Nutznießer des Projekts sollten 420 Angehörige der Indigenen des Dorfes Kovran sein; indirekt sollten 4.500 Menschen am Einkommenszuwachs partizipieren.

Für die Gemeinde Kovran ist das Projekt ein voller Erfolg. Der Fischfang konnte bereits im Sommer 2004 gesteigert werden. In 2005 konnte erstmals die staatlich festgesetzte Fischfangquote voll ausgenutzt werden. Es wurden 20 Arbeitsplätze für Fischer geschaffen. Außerdem wurden 117 bedürftigen Familien 15 t Fisch für die Ernährung unentgeltlich zur Verfügung gestellt. Der Kindergarten wurde mit Fisch und mit Brennholz versorgt, außerdem wurden Materialen im Wert von ca. 400 Euro für die Betreuung angeschafft. Die Fischer wurden an Tagen, an denen aufgrund der Witterung nicht gearbeitet werden konnte, zu Ausbesserungsarbeiten an öffentlichen Gebäuden und Wegen im Dorf eingesetzt und dafür aus den Erlösen der Fischerei bezahlt. Das Selbstbewusstsein der Gemeindemitglieder hat sich verbessert der Rücklagen könnte bis zum Jahresende eine Kreditzusage erfolgen. Das Projekt hat erheblich dazu beigetragen, dass die Stammesgemeinde Kovral Vertrauen in die eigene Fähigkeit entwickeln konnte, die Situation ihrer Familien zu verbessern. Die Fischer können ihrem Beruf nachgehen, ohne dass ihre Familien täglich um ihre Sicherheit fürchten müssen. Der gemeinsame Bau der Boote hat das Gemeindeleben belebt und die Qualifikationen der Arbeitskräfte erhöht. Die Fischer fühlen sich für den Erhalt der selbst gebauten Boote verantwortlich und sind nach der Anleitung durch die Fachkräfte während des Baus besser als zuvor in der Lage, ihre Boote zu warten und zu reparieren.

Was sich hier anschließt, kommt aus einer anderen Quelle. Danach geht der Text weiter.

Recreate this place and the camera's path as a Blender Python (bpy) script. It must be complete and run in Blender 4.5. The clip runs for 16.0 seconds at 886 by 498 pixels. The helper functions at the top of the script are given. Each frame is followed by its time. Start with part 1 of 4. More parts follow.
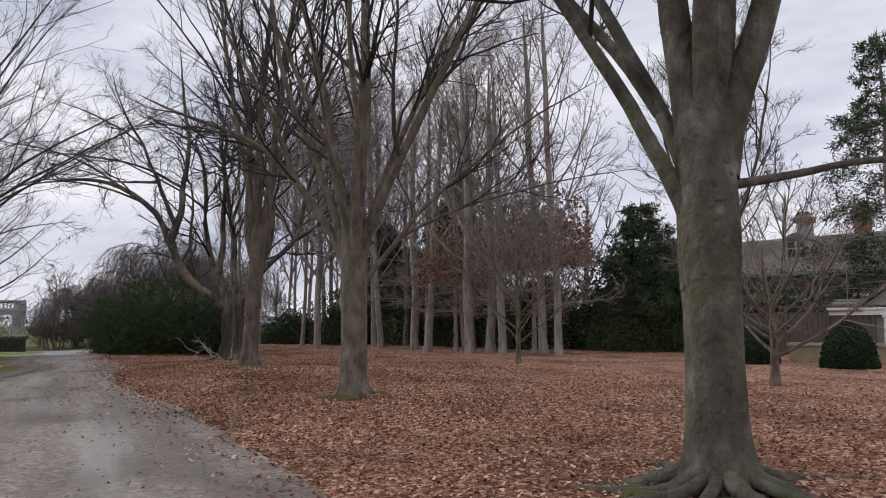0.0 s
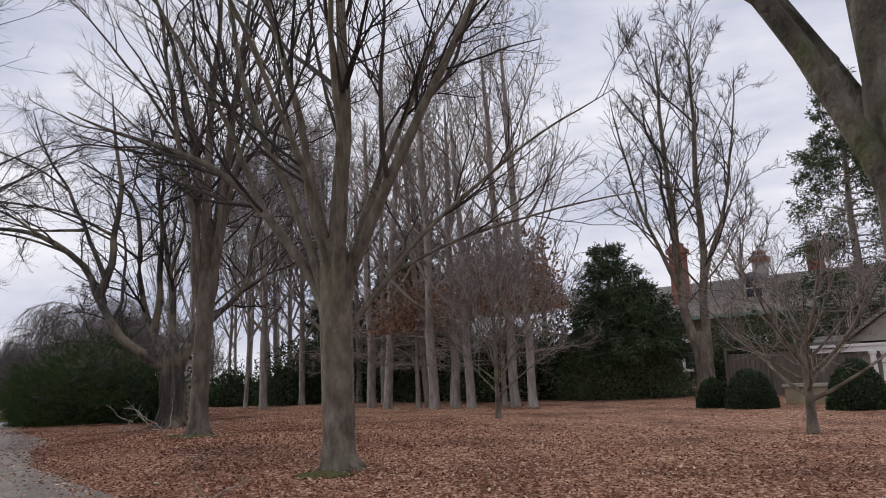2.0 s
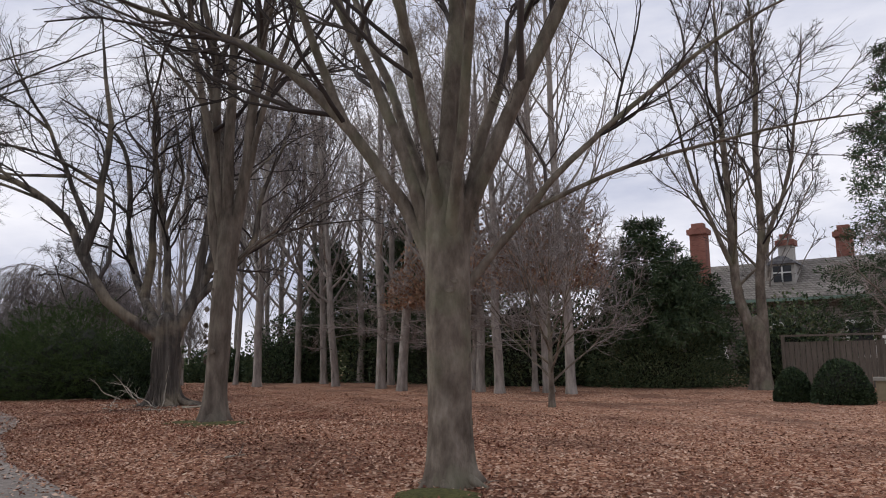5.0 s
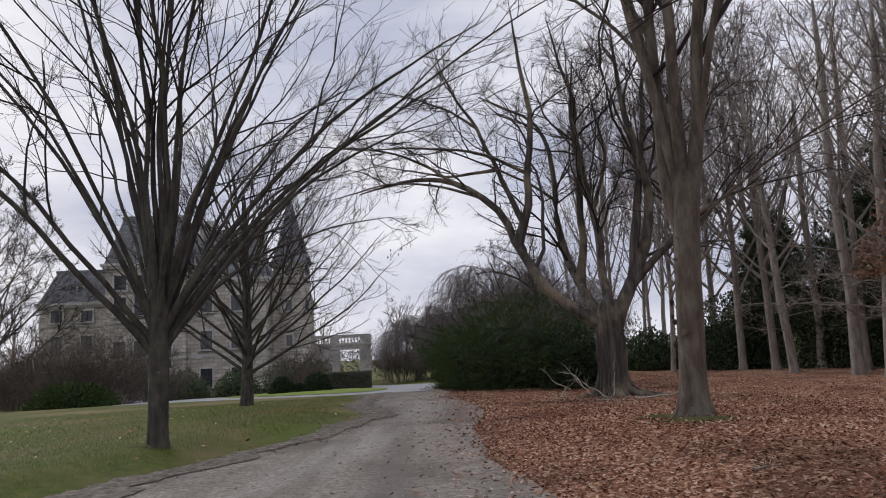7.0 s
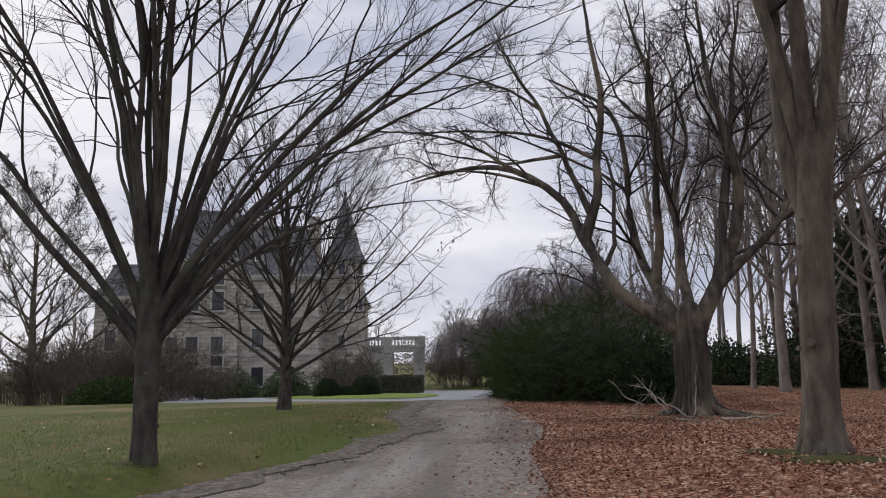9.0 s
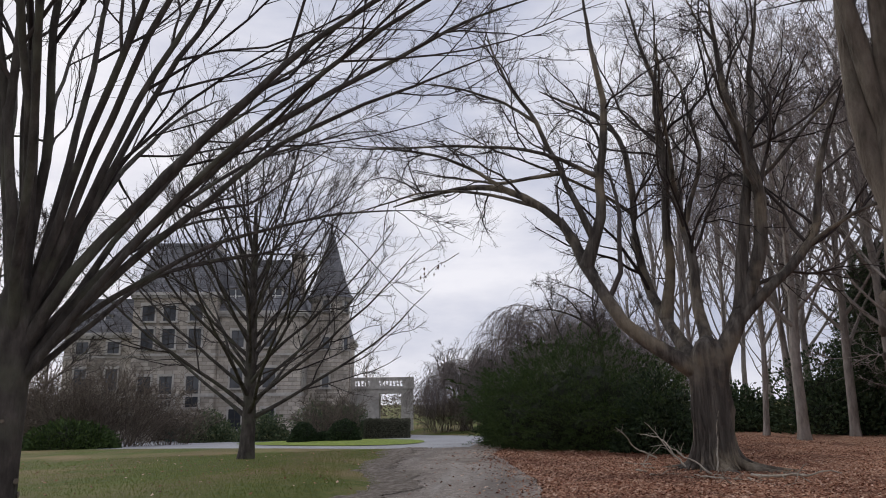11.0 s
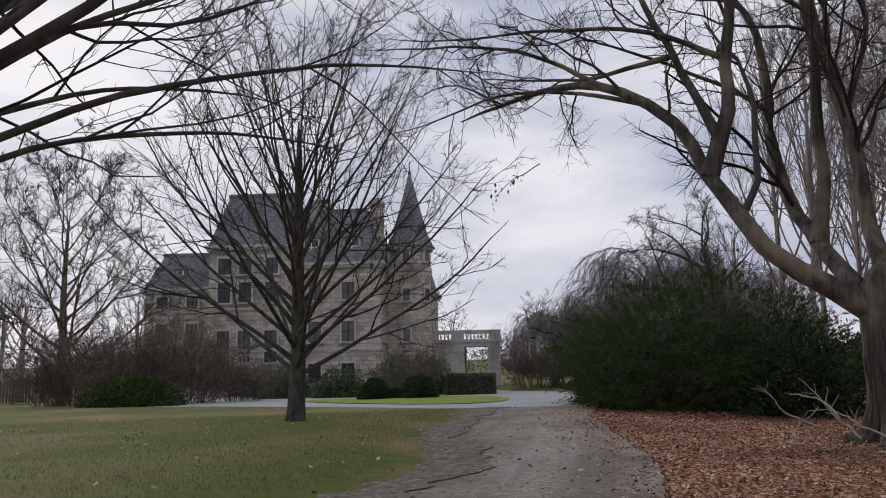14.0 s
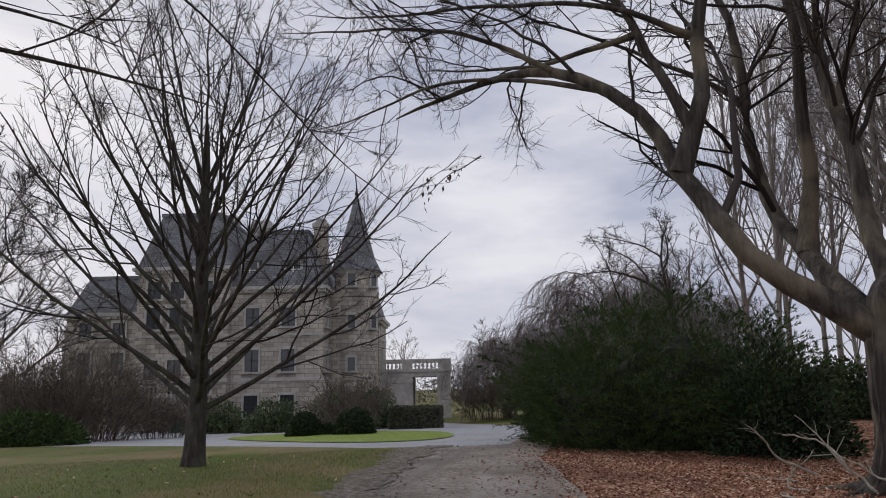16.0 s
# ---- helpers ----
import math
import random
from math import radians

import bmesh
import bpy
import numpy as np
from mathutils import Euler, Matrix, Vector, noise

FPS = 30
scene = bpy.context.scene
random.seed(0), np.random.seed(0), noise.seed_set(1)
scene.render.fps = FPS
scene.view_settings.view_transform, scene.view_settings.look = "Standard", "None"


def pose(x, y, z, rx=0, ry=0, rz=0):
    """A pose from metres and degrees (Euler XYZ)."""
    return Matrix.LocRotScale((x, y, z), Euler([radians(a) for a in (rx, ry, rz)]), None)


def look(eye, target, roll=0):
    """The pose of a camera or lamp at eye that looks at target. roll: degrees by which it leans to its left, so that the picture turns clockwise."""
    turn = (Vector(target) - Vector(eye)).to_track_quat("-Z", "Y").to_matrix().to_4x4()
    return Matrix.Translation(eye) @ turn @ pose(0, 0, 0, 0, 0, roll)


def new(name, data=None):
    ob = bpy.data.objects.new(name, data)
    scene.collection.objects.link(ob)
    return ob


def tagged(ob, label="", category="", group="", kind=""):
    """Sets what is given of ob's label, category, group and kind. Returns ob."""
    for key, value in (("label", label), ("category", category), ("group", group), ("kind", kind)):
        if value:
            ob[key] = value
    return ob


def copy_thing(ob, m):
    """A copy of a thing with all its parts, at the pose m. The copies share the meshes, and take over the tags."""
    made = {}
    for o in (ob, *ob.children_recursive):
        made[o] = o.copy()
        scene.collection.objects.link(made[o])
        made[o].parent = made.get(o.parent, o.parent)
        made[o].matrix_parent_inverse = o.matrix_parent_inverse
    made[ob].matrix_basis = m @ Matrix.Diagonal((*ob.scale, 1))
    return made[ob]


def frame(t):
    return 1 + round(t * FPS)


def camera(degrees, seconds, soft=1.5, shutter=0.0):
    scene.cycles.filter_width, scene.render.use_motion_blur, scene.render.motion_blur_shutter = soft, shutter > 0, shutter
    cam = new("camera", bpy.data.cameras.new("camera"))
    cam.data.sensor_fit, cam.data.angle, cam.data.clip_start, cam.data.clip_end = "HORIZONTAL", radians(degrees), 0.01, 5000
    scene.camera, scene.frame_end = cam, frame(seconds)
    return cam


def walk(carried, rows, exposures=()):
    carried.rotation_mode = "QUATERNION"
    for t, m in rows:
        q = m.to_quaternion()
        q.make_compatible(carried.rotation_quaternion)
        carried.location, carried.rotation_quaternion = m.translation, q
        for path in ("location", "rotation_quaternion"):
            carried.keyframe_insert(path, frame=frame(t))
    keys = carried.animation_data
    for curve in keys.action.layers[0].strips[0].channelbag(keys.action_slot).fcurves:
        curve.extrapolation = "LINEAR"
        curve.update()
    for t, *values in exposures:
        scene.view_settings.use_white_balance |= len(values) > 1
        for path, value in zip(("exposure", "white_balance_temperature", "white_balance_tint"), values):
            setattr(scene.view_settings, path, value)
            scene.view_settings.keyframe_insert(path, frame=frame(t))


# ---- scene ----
cam = camera(62.15, 16.0, soft=1.0)
PATH = [
    (0, 13.929, 12.526, 1.573, 95.66, 0.51, 43.15),
    (0.5, 13.319, 12.764, 1.590, 98.08, 1.94, 46.21),
    (1, 12.702, 13.017, 1.598, 99.05, 2.93, 44.17),
    (1.5, 12.064, 13.288, 1.598, 99.76, 2.70, 41.89),
    (2, 11.394, 13.606, 1.588, 99.63, 2.62, 38.40),
    (2.5, 10.689, 13.880, 1.579, 99.42, 1.96, 36.46),
    (3, 9.986, 14.137, 1.571, 98.21, 0.73, 32.57),
    (5.5, 6.708, 15.353, 1.650, 97.92, 1.17, 39.60),
    (6, 6.034, 15.549, 1.636, 98.81, 2.15, 50.24),
    (6.5, 5.361, 15.727, 1.598, 98.69, 3.34, 62.39),
    (7, 4.715, 15.928, 1.574, 98.23, 2.87, 67.53),
    (7.5, 4.107, 16.192, 1.565, 98.28, 2.68, 69.81),
    (8, 3.502, 16.467, 1.572, 97.96, 1.39, 71.44),
    (10.5, 0.500, 17.845, 1.640, 100.34, 0.69, 72.25),
    (11, -0.142, 18.110, 1.642, 101.88, 0.79, 71.39),
    (11.5, -0.799, 18.383, 1.634, 102.08, 1.14, 70.36),
    (12, -1.457, 18.666, 1.619, 101.62, 0.68, 70.08),
    (12.5, -2.121, 18.951, 1.599, 100.47, 0.02, 71.42),
    (13, -2.803, 19.208, 1.588, 99.06, 0.50, 74.12),
    (13.5, -3.476, 19.451, 1.579, 98.17, 1.02, 76.36),
    (14, -4.114, 19.703, 1.577, 98.57, 1.07, 78.48),
    (14.5, -4.776, 19.939, 1.590, 99.88, 1.55, 79.49),
    (15, -5.426, 20.216, 1.601, 100.79, 2.05, 78.50),
    (15.5, -6.046, 20.515, 1.615, 101.03, 1.58, 77.40),
    (16, -6.650, 20.840, 1.616, 100.78, 1.24, 75.03),
]
walk(cam, [(t, pose(*p)) for t, *p in PATH], [(0, 0.1), (2, 0.1), (5.5, 0.18), (7.5, 0.0), (11, 0.06), (12.5, 0.07), (13.5, 0.02), (14.7, -0.14), (16, -0.12)])

# ---------------------------------------------------------------- light
world = bpy.data.worlds.new("overcast_sky")
scene.world = world
world.use_nodes = True
wn, wl = world.node_tree.nodes, world.node_tree.links
wn.clear()
w_out = wn.new("ShaderNodeOutputWorld")
w_bg = wn.new("ShaderNodeBackground")
w_sky = wn.new("ShaderNodeTexSky")
w_sky.sky_type = "NISHITA"
w_sky.sun_disc = False
w_sky.sun_elevation = radians(24)
w_sky.sun_rotation = radians(250)
w_sky.air_density, w_sky.dust_density = 1.0, 3.0
w_co = wn.new("ShaderNodeTexCoord")
w_map = wn.new("ShaderNodeMapping")
w_map.inputs["Scale"].default_value = (1.0, 1.0, 3.4)
w_noise = wn.new("ShaderNodeTexNoise")
w_noise.inputs["Scale"].default_value = 2.3
w_noise.inputs["Detail"].default_value = 7
w_noise.inputs["Roughness"].default_value = 0.55
w_ramp = wn.new("ShaderNodeValToRGB")
w_ramp.color_ramp.elements[0].position = 0.37
w_ramp.color_ramp.elements[0].color = (4.9, 5.2, 6.5, 1)
w_ramp.color_ramp.elements[1].position = 0.63
w_ramp.color_ramp.elements[1].color = (8.5, 8.45, 9.1, 1)
w_mix = wn.new("ShaderNodeMixRGB")
w_mix.inputs[0].default_value = 0.98
w_bg.inputs["Strength"].default_value = 0.1
wl.new(w_co.outputs["Generated"], w_map.inputs["Vector"])
wl.new(w_map.outputs["Vector"], w_noise.inputs["Vector"])
wl.new(w_noise.outputs["Fac"], w_ramp.inputs["Fac"])
wl.new(w_sky.outputs["Color"], w_mix.inputs[1])
wl.new(w_ramp.outputs["Color"], w_mix.inputs[2])
wl.new(w_mix.outputs["Color"], w_bg.inputs["Color"])
wl.new(w_bg.outputs["Background"], w_out.inputs["Surface"])

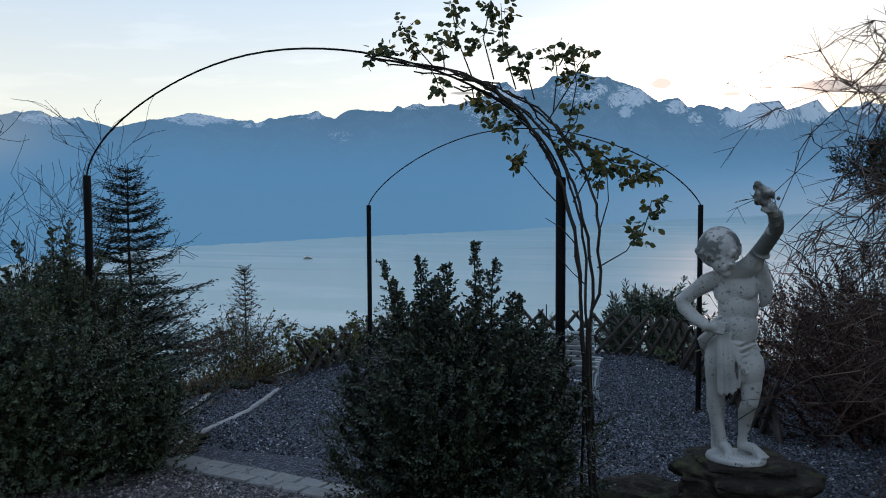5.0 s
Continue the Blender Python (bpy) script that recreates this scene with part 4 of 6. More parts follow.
def boxwood(name, centre, radius, height, leaders, seed, label, leaf=0.025, fill=1300, category="shrub", spires=(), mat="box_leaf"):
    """A dark evergreen shrub of many upright leaders, each ending in a leafy spire."""
    rng = np.random.default_rng(seed)
    z0 = float(land_z(*centre)) if centre[1] > 6.8 and centre[0] < -6.9 else float(garden_z(*centre))
    s = thing(name, (*centre, z0), label, category)
    gs, gl = Geo(), Geo()
    P, D, Ls = [], [], []
    lobe = rng.uniform(0, 6.28, 3)
    for i in range(leaders + len(spires)):
        th = i * 2.399 + rng.normal(0, 0.3)
        r = radius * math.sqrt((i + 0.5) / leaders) * rng.uniform(0.82, 1.12)
        r *= 1 + 0.12 * math.sin(3 * th + lobe[0]) + 0.08 * math.sin(5 * th + lobe[1])
        tip_z = height * (1.0 - 0.5 * min(r / radius, 1.1) ** 2) * (rng.uniform(0.8, 0.98) if rng.random() < 0.7 else rng.uniform(1.0, 1.14))
        if i >= leaders:                         # a few long spires stand clear of the rest
            sx, sy, tip_z = spires[i - leaders]
            th, r = math.atan2(sy, sx), math.hypot(sx, sy)
        elif spires:
            tip_z = min(tip_z, height * (0.96 - 0.3 * (r / radius) ** 2))
        out = np.array([math.cos(th), math.sin(th), 0])
        u = np.linspace(0, 1, 9)[:, None]
        pts = out * (0.05 + (r - 0.05) * u ** 0.75) + np.array([0, 0, 1]) * (-0.04 + (tip_z + 0.04) * u ** 1.15)
        pts[1:] += np.cumsum(rng.normal(0, 0.012 if i < leaders else 0.006, (8, 3)), 0)
        g = Geo()
        tube(g, pts, np.linspace(0.014, 0.0028, 9), 5)
        part("branch", g, M["bark"], s)
        n = int((18 + 12 * tip_z) * (1.0 if i < leaders else 1.15))
        for q in np.linspace(0.18, 1.0, n):
            p = np.array([np.interp(q, u[:, 0], pts[:, c]) for c in range(3)])
            taper = min(1.0, 0.35 + (1 - q) * 2.6)
            for _ in range(3):
                a = rng.uniform(0, 6.28)
                P.append(p + rng.normal(0, 0.006, 3))
                D.append(np.array([math.cos(a), math.sin(a), rng.uniform(0.35, 1.0)]) + out * 0.25)
                Ls.append(rng.uniform(0.05, 0.125) * taper)
    for _ in range(fill):                        # low skirts of the shrub
        th = rng.uniform(0, 6.28)
        h = rng.uniform(0.03, 0.8)
        r = radius * rng.uniform(0.3, 1.02) * (1.0 if h < 0.45 else 1.0 - 0.9 * (h - 0.45))
        P.append(np.array([math.cos(th) * r, math.sin(th) * r, height * h]))
        D.append(np.array([math.cos(th), math.sin(th), 0.6]) + rng.normal(0, 0.3, 3))
        Ls.append(rng.uniform(0.06, 0.13))
    leafy_shoots(gl, gs, rng, P, D, Ls, 13, leaf * 1.05, leaf * 0.6)
    tagged(part("twig_growth", gs, M["bark"], s), "fine brown twigs", kind="stuff")
    part("foliage", gl, M[mat], s, "small dark glossy leaves")
    return s


boxwood("boxwood_shrub", (-3.09, 5.98), 0.68, 1.2, 96, 7, "dense dark boxwood shrub with upright spires beside the path", leaf=0.022, fill=1700,
        spires=((-0.46, -0.02, 1.32), (-0.4, 0.05, 1.12), (-0.34, -0.05, 1.2), (-0.29, 0.12, 1.16), (-0.32, 0.22, 1.12), (-0.22, -0.16, 1.1), (-0.15, -0.06, 1.24), (-0.24, 0.0, 1.33), (-0.19, 0.08, 1.2), (-0.08, -0.04, 1.33), (0.04, 0.02, 1.43), (0.08, -0.1, 1.22), (0.15, 0.0, 1.34), (0.22, 0.1, 1.2), (0.27, -0.02, 1.2)))
boxwood("boxwood_shrub", (-5.58, 5.62), 0.52, 1.12, 60, 11, "dark green boxwood shrub at the corner of the planting bed", leaf=0.022, mat="dark_leaf")
boxwood("boxwood_shrub", (-5.36, 6.2), 0.36, 0.72, 34, 19, "low dark evergreen shrub over the start of the pale kerb", leaf=0.022, fill=500, mat="dark_leaf")
boxwood("boxwood_shrub", (-6.1, 6.35), 0.6, 1.42, 64, 13, "tall dark evergreen shrub beside the lamp post", leaf=0.022, mat="dark_leaf", spires=((0.1, -0.1, 1.5), (0.35, 0.05, 1.36), (-0.3, 0.0, 1.4), (-0.1, 0.2, 1.52)))


def spruce(place, height, radius, seed, label, base_z=None, whorl=0.17, dense=1.0, bare=0.0, lean=0.0, name="spruce_tree", needle=0.045, mat="spruce", crown="drooping boughs of dark needles", lift=0.0):
    """A conifer: a straight trunk with whorls of drooping boughs set with short needles."""
    rng = np.random.default_rng(seed)
    z0 = float(land_z(*place)) if base_z is None else base_z
    t = thing(name, (*place, z0), label, "tree")
    gt, gn = Geo(), Geo()
    trunk = wobble(rng, (0, 0, -0.1), (lean, 0, height), 9, 0.05)
    tube(gt, trunk, np.linspace(0.012 * height, 0.006, 9), 8)
    P, D, N = [], [], []
    z = height * bare + 0.15
    while z < height - 0.03:
        f = 1 - (z / height)
        n = int(rng.integers(4, 7))
        th0 = rng.uniform(0, 6.28)
        x0 = np.array([np.interp(z, trunk[:, 2], trunk[:, 0]), np.interp(z, trunk[:, 2], trunk[:, 1]), z])
        for i in range(n):
            th = th0 + i * 6.28 / n + rng.normal(0, 0.25)
            L = radius * (f ** 0.75) * rng.uniform(0.45, 1.15) + 0.06
            d = np.array([math.cos(th), math.sin(th), lift + 0.12 + 0.5 * (1 - f) ** 2 + rng.normal(0, 0.06)])
            e = x0 + d * L + [0, 0, -0.10 * L]
            pts = wobble(rng, x0, e, 6, 0.05 * L, -0.06 * L)
            tube(gt, pts, np.linspace(0.004 + 0.008 * L, 0.002, 6), 4, cap=False)
            m = max(int(L / 0.05 * dense), 3)
            for s in np.linspace(0.12, 1.0, m):
                q = np.array([np.interp(s, np.linspace(0, 1, 6), pts[:, c]) for c in range(3)])
                tang = unit(e - x0)
                side = np.cross(tang, [0, 0, 1])
                for sg in (-1, 1):
                    tl = 0.32 * L * (1.05 - s) * rng.uniform(0.6, 1.2) + 0.05
                    td = unit(side * sg * 0.9 + tang * 0.75 + [0, 0, -0.12 + rng.normal(0, 0.12)])
                    k = max(int(tl / 0.028), 2)
                    ss = np.linspace(0, 1, k)
                    pp = q + td * tl * ss[:, None] + rng.normal(0, 0.008, (k, 3))
                    for sg2 in (-1, 1):
                        P.append(pp)
                        D.append(np.broadcast_to(td, (k, 3)) + np.cross(td, [0, 0, 1]) * sg2 * 0.8 + rng.normal(0, 0.2, (k, 3)) + [0, 0, 0.15])
                        N.append(np.broadcast_to([0, 0, 1.0], (k, 3)) + rng.normal(0, 0.4, (k, 3)))
        z += whorl * (0.6 + 0.7 * f) * rng.uniform(0.8, 1.2)
    leaves(gn, np.concatenate(P), np.concatenate(D), np.concatenate(N), needle * rng.uniform(0.8, 1.2, sum(len(p) for p in P)), needle * 0.36, 0.1)
    part("trunk", gt, M["bark"], t)
    part("crown", gn, M[mat], t, crown)
    return t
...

Sehr erfreulich ist auch ein Projekt für Jugendliche, das in die Zukunft weist: Im kommenden Jahr sollen fünf Jugendliche im traditionellen und im modernen Fischfang ausgebildet werden. Dazu wurde an der regionalen Internatsschule ein Wettbewerb ausgeschrieben. Die Bewerber müssen:

• gute Leistungen in der Schule erbringen

• sportlich sein, keinen Alkohol trinken

• möglichst zur indigenen Bevölkerung gehören

• schriftlich darlegen, warum sie sich für den Beruf bewerben

Die Fischer wollen dadurch den Jugendlichen eine Perspektive geben, deren eigene kulturelle Identität stärken und der Landflucht entgegen wirken.

Als Nebeneffekt kann erwähnt werden, dass die Fischer in Kovran, die inzwischen nicht mehr akut Hunger leiden, sich mit anderen dringlichen Problemen auf ihrem Land beschäftigen können. So haben sie Anhörungen über die Förderung von Erdöl auf ihrem Territorium vorbereitet, die in diesen Wochen im Herbst 2006 stattfinden.